* **PROBLEM DESCRIPTION**: Reproduce the section of the listing that begins at the line containing "shutter > 0, shutter" and finishes at the line containing "q.make_compatible(carried.rotation_quaternion)". Include both end lines and nothing beyond them.

* **GIVEN RECORDS**:

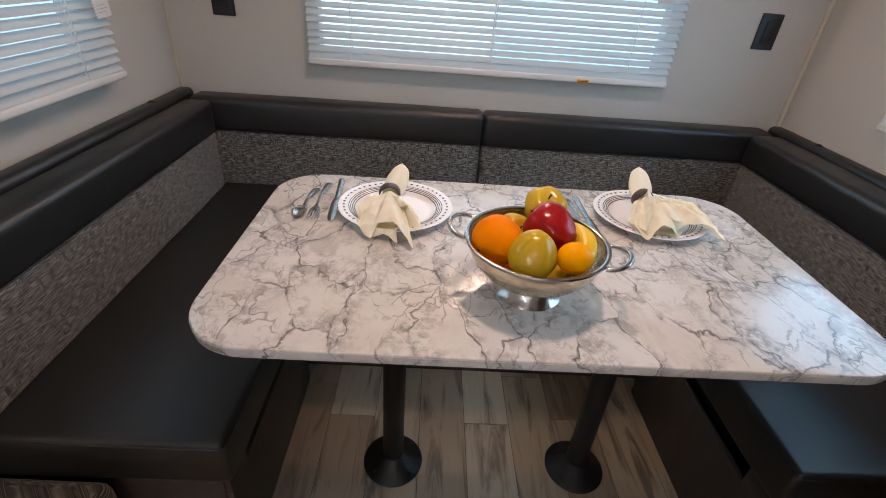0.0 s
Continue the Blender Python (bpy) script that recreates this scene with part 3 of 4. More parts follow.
def wardrobe():
    y0, y1, xf = YP + 0.001, 0.617, 1.402
    root = thing("wardrobe", (1.59, 0.29, 0), "tall dark stained wooden wardrobe with shaker doors, closed", "wardrobe")
    part("side_panel", box((xf + 0.019, y1 - 0.016, 0), (XR - 0.001, y1, 2.046)), WOOD_BASE, root)
    part("side_panel", box((xf + 0.019, y0, 0), (XR - 0.001, y0 + 0.016, 2.046)), WOOD_BASE, root)
    part("top_panel", box((xf + 0.019, y0 + 0.016, 2.03), (XR - 0.001, y1 - 0.016, 2.046)), WOOD_BASE, root)
    # face frame
    part("stile", box((xf, 0.555, 0), (xf + 0.019, y1, 2.046), 0.001), WOOD, root)
    part("stile", box((xf, y0, 0), (xf + 0.019, 0.070, 2.046), 0.001), WOOD, root)
    for z0, z1 in ((0.0, 0.092), (0.322, 0.40), (1.58, 1.68), (1.99, 2.046)):
        part("frame_rail", box((xf + 0.0004, 0.070, z0), (xf + 0.019, 0.555, z1), 0.001), WOOD_FLAT, root)
    part("post", box((xf + 0.0004, 0.252, 0.092), (xf + 0.019, 0.272, 0.322), 0.001), WOOD, root)
    part("cornice", box((xf - 0.012, y0 + 0.001, 2.047), (xf + 0.010, y1 + 0.003, ZC - 0.001), 0.002), POWDER, root, "black strip against the ceiling")
    part("inner_panel", box((xf + 0.022, y0 + 0.016, 0.0), (xf + 0.030, y1 - 0.016, 2.03)), WOOD_BASE, root)
    x = xf - 0.0195
    d = shaker_door(x, 0.3270, 0.594, 0.372, 1.6160, 0.054, root)
    bar_handle(x, 0.353, 0.902, 1.056, d)
    for z in (1.546, 0.990, 0.462):
        hinge(x + 0.004, 0.600, z, 1, d)
    d = shaker_door(x, 0.042, 0.3165, 0.370, 1.6160, 0.054, root)
    bar_handle(x, 0.289, 0.902, 1.056, d)
    for z in (1.546, 0.990, 0.452):
        hinge(x + 0.004, 0.036, z, -1, d)
    d = shaker_door(x, 0.042, 0.594, 1.649, 2.026, 0.055, root)
    bar_handle(x, 0.568, 1.764, 1.917, d)
    for z in (1.967, 1.700):
        hinge(x + 0.004, 0.036, z, -1, d)
    # small panelled hatch beside the heater
    part("hatch_panel", box((xf + 0.010, 0.086, 0.110), (xf + 0.016, 0.250, 0.312)), WOOD, root)
    part("hatch_frame", joined(box((xf - 0.002, 0.070, 0.092), (xf + 0.012, 0.086, 0.322), 0.001), box((xf - 0.002, 0.236, 0.092), (xf + 0.012, 0.2515, 0.322), 0.001),
                               box((xf - 0.002, 0.086, 0.092), (xf + 0.012, 0.236, 0.114), 0.001), box((xf - 0.002, 0.086, 0.306), (xf + 0.012, 0.236, 0.322), 0.001)), WOOD, root)
    return root


wardrobe()
HEATER = mat("black_gloss_enamel", (0.003, 0.003, 0.0038), 0.30)
n = Nodes(HEATER)
n.rough(n.noise(n.coords(), 40, 3), 0.24, 0.38)
heater = thing("heater_grille", (1.395, 0.425, 0.092), "black metal heater cover set low in the wardrobe", "heater")
part("cover", box((1.386, 0.276, 0.094), (1.416, 0.576, 0.314), 0.004, 2), HEATER, heater)
part("top_lip", box((1.380, 0.278, 0.302), (1.392, 0.574, 0.308), 0.0015), HEATER, heater)
part("badge", moved(lathe([(0, 0), (0.012, 0), (0.013, 0.001), (0.0125, 0.003), (0.009, 0.003), (0.0085, 0.002), (0, 0.002)], 28), pose(1.3865, 0.534, 0.164, 0, -90)), NICKEL, heater, "round silver badge")
part("badge_print", box((1.3835, 0.5270, 0.1615), (1.3850, 0.5410, 0.1665), 0.0004), HEATER, heater)


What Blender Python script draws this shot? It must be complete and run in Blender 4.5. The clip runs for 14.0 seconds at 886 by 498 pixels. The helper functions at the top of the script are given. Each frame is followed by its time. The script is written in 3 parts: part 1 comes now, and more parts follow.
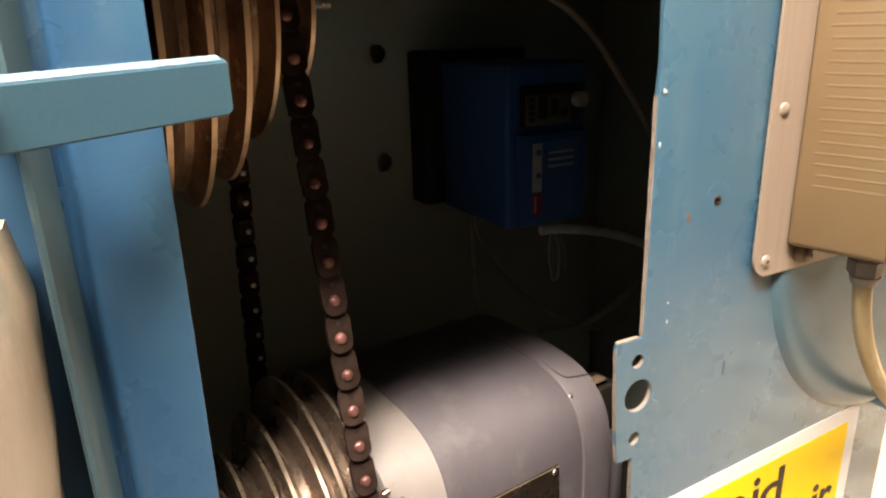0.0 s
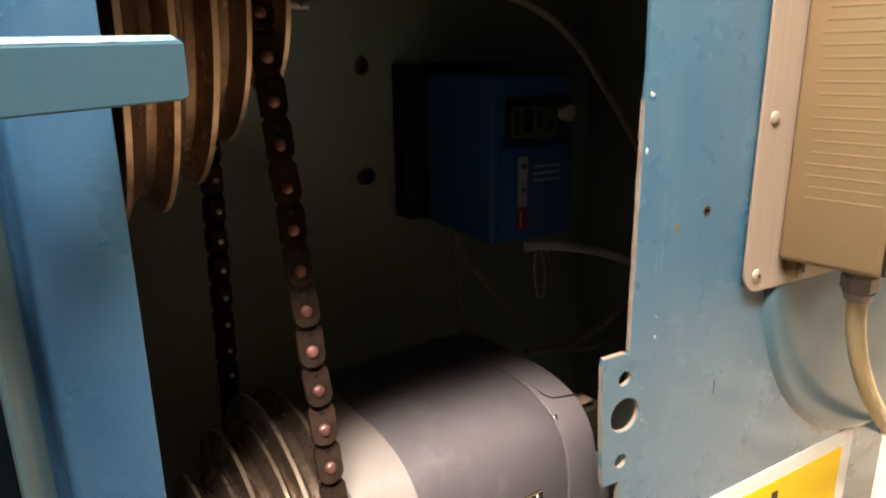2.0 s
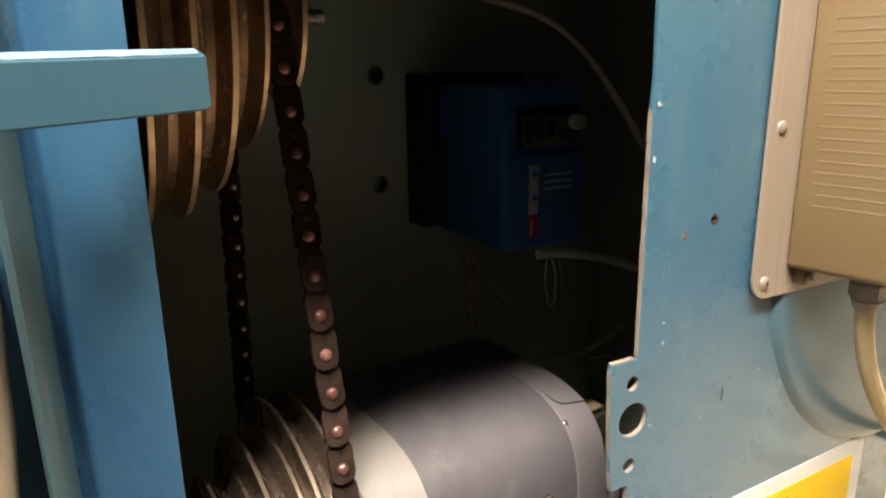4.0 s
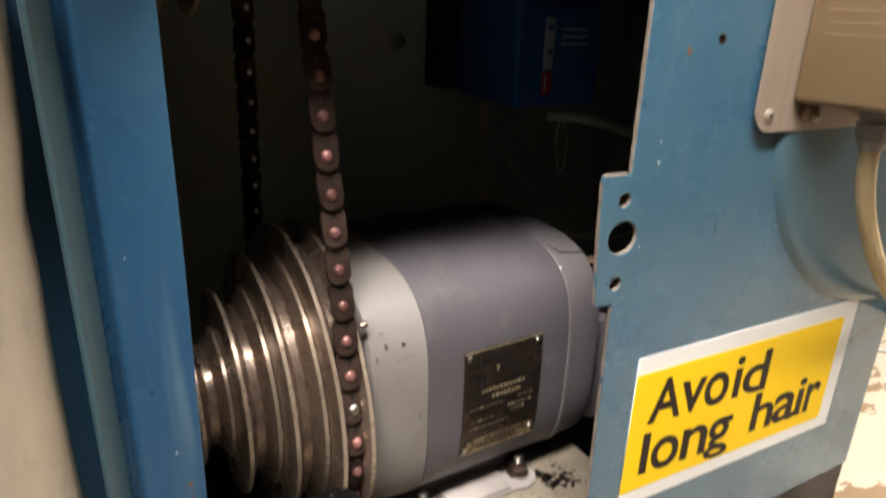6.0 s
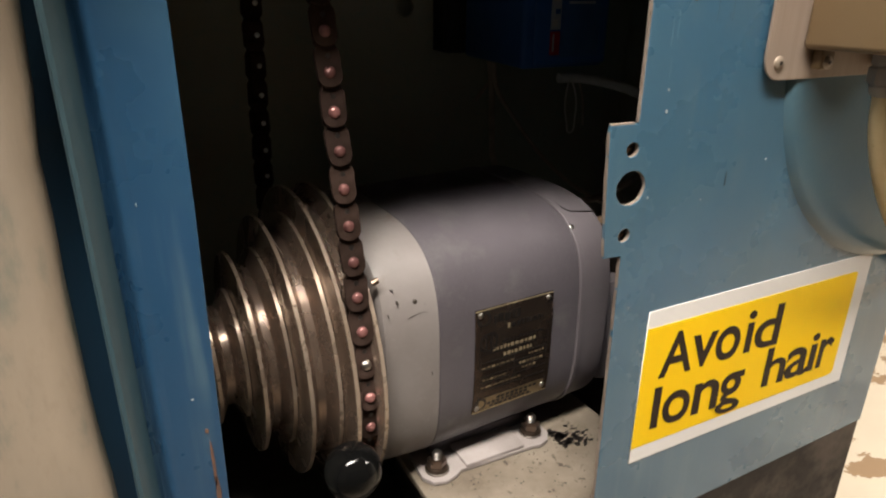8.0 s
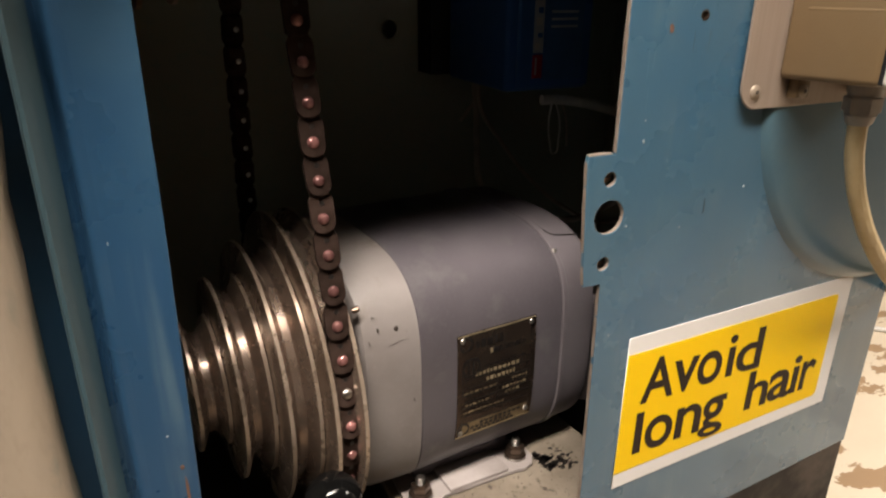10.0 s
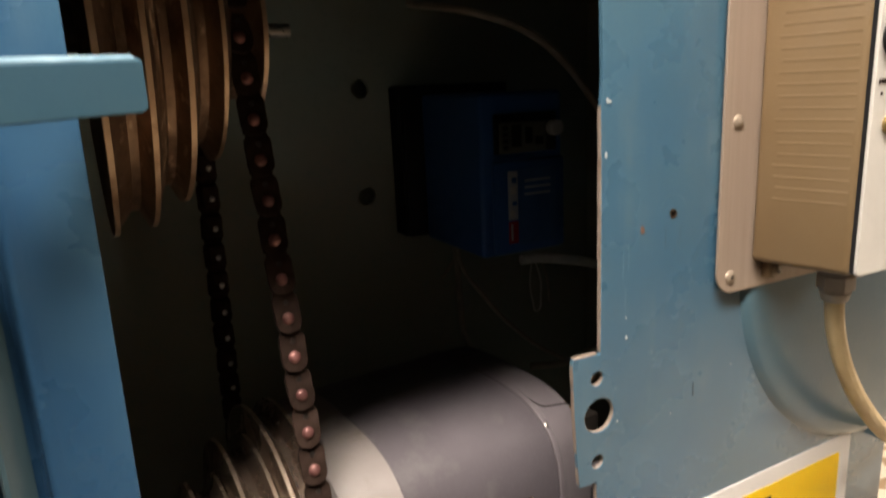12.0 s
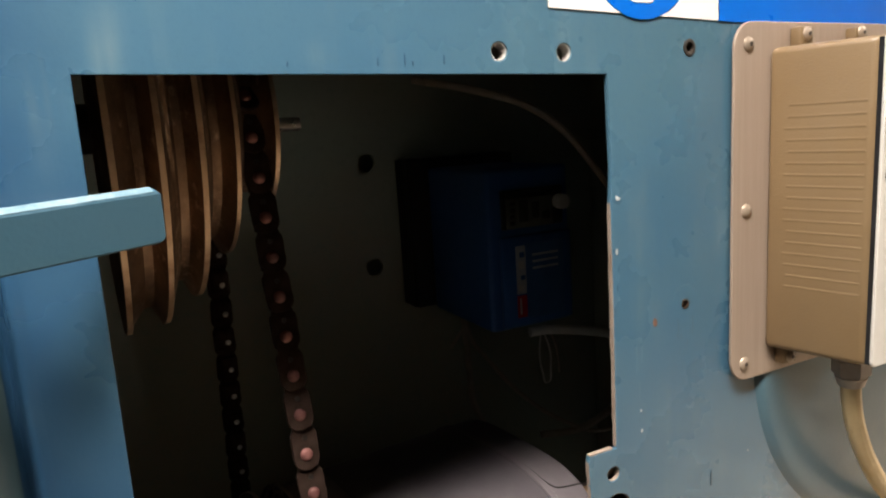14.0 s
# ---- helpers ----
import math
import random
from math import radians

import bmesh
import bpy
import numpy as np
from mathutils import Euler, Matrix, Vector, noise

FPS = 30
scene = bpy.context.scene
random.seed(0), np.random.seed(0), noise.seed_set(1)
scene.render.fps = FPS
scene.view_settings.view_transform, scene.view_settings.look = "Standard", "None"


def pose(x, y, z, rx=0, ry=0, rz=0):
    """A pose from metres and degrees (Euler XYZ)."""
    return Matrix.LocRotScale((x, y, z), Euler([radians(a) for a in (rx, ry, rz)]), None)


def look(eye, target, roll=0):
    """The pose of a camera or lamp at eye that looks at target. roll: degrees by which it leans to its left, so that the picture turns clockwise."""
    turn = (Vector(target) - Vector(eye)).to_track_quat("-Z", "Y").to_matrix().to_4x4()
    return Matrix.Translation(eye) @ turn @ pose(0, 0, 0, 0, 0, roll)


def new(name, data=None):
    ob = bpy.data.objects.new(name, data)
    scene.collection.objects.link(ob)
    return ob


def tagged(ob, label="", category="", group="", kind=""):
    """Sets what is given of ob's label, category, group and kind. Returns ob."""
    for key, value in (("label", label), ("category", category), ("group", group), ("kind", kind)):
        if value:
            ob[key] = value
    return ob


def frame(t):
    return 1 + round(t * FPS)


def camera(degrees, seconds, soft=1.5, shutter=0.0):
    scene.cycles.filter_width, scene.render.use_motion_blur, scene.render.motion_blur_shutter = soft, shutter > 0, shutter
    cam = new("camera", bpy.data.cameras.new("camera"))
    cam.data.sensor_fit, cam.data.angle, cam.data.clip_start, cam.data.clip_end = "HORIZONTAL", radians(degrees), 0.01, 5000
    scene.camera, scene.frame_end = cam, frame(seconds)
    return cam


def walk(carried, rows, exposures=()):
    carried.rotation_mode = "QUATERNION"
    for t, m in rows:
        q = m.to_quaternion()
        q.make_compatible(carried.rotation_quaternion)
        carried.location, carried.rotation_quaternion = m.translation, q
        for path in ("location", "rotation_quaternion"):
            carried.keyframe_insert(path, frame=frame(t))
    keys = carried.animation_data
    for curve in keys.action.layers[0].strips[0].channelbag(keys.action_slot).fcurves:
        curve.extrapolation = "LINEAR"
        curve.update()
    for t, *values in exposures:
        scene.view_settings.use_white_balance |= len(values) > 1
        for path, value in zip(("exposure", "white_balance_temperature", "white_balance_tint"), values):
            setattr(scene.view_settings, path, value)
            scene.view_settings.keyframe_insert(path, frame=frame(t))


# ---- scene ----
cam = camera(67.0, 14.0, soft=2.1, shutter=0.5)
PATH = [
    (0, (-0.243, -0.236, 1.172), (0.654, 1.442, 0.554), -1.8),
    (0.5, (-0.244, -0.235, 1.169), (0.662, 1.454, 0.598), -1.2),
    (1, (-0.246, -0.234, 1.169), (0.678, 1.462, 0.65), -1.3),
    (1.5, (-0.243, -0.235, 1.168), (0.679, 1.456, 0.631), -1.8),
    (2, (-0.232, -0.227, 1.159), (0.705, 1.454, 0.613), -0.9),
    (4.5, (-0.235, -0.235, 1.16), (0.662, 1.476, 0.642), -0.9),
    (5, (-0.234, -0.235, 1.155), (0.652, 1.472, 0.606), -0.5),
    (5.5, (-0.23, -0.247, 1.132), (0.637, 1.466, 0.571), 0.0),
    (6, (-0.234, -0.265, 1.098), (0.581, 1.42, 0.391), 1.8),
    (6.5, (-0.234, -0.273, 1.085), (0.554, 1.395, 0.312), 1.6),
    (7, (-0.237, -0.279, 1.088), (0.544, 1.392, 0.315), 1.2),
    (7.2, (-0.235, -0.273, 1.082), (0.543, 1.409, 0.33), 0.9),
    (9.5, (-0.233, -0.275, 1.091), (0.536, 1.408, 0.332), 0.1),
    (10, (-0.225, -0.273, 1.095), (0.563, 1.413, 0.362), 0.4),
    (10.5, (-0.223, -0.27, 1.11), (0.582, 1.431, 0.433), 0.0),
    (11, (-0.22, -0.263, 1.122), (0.604, 1.45, 0.499), -1.2),
    (11.5, (-0.215, -0.259, 1.137), (0.627, 1.466, 0.576), -2.3),
    (12, (-0.213, -0.256, 1.151), (0.651, 1.488, 0.688), -2.8),
    (12.5, (-0.21, -0.252, 1.173), (0.667, 1.506, 0.802), -3.6),
    (13, (-0.211, -0.251, 1.171), (0.67, 1.507, 0.806), -3.6),
    (13.5, (-0.212, -0.251, 1.175), (0.665, 1.511, 0.822), -3.8),
    (14, (-0.213, -0.25, 1.179), (0.659, 1.516, 0.834), -3.7),
]
walk(cam, [(t, look(eye, target, roll)) for t, eye, target, roll in PATH],
     exposures=[(0, 1.1, 6950, 12), (1.0, 1.13, 6950, 12), (2.0, 1.02, 6950, 12), (4.5, 0.98, 6560, 3), (5.3, 0.92, 6400, 5), (6.0, 0.55, 6150, 7), (6.5, 0.24, 6250, 8), (9.5, 0.25, 6350, 9), (10.3, 0.22, 6650, 12), (12.3, 0.46, 6650, 11), (13.2, 0.5, 6600, 11), (14, 0.47, 6430, 10)])

# ---------------------------------------------------------------- light
world = bpy.data.worlds.new("room_air")
scene.world = world
world.use_nodes = True
world.node_tree.nodes["Background"].inputs[0].default_value = (1.0, 0.93, 0.84, 1)
world.node_tree.nodes["Background"].inputs[1].default_value = 0.02

LAMPS = [((-0.185, -0.298, 1.86), 1.0, 0.13, 7.8, (0.06, 0.0, 0.92), 76), ((2.05, -0.75, 2.20), 1.2, 0.25, 48.0, (2.0, -0.1, 0.2), 120)]
for at, length, width, watts, aim, beam in LAMPS:
    data = bpy.data.lights.new("tube_light", "AREA")
    data.shape, data.size, data.size_y = "RECTANGLE", length, width
    data.energy, data.color = watts, (1.0, 0.90, 0.79)
    lamp = new("tube_light", data)
    data.spread = radians(beam)
    back = (Vector(at) - Vector(aim)).normalized()
    across = Vector((0, 1, 0)).cross(back).normalized()
    up = back.cross(across)
    lamp.matrix_world = Matrix(((across.x, up.x, back.x, at[0]), (across.y, up.y, back.y, at[1]), (across.z, up.z, back.z, at[2]), (0, 0, 0, 1)))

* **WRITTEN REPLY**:
    scene.cycles.filter_width, scene.render.use_motion_blur, scene.render.motion_blur_shutter = soft, shutter > 0, shutter
    cam = new("camera", bpy.data.cameras.new("camera"))
    cam.data.sensor_fit, cam.data.angle, cam.data.clip_start, cam.data.clip_end = "HORIZONTAL", radians(degrees), 0.01, 5000
    scene.camera, scene.frame_end = cam, frame(seconds)
    return cam


def walk(carried, rows, exposures=()):
    carried.rotation_mode = "QUATERNION"
    for t, m in rows:
        q = m.to_quaternion()
        q.make_compatible(carried.rotation_quaternion)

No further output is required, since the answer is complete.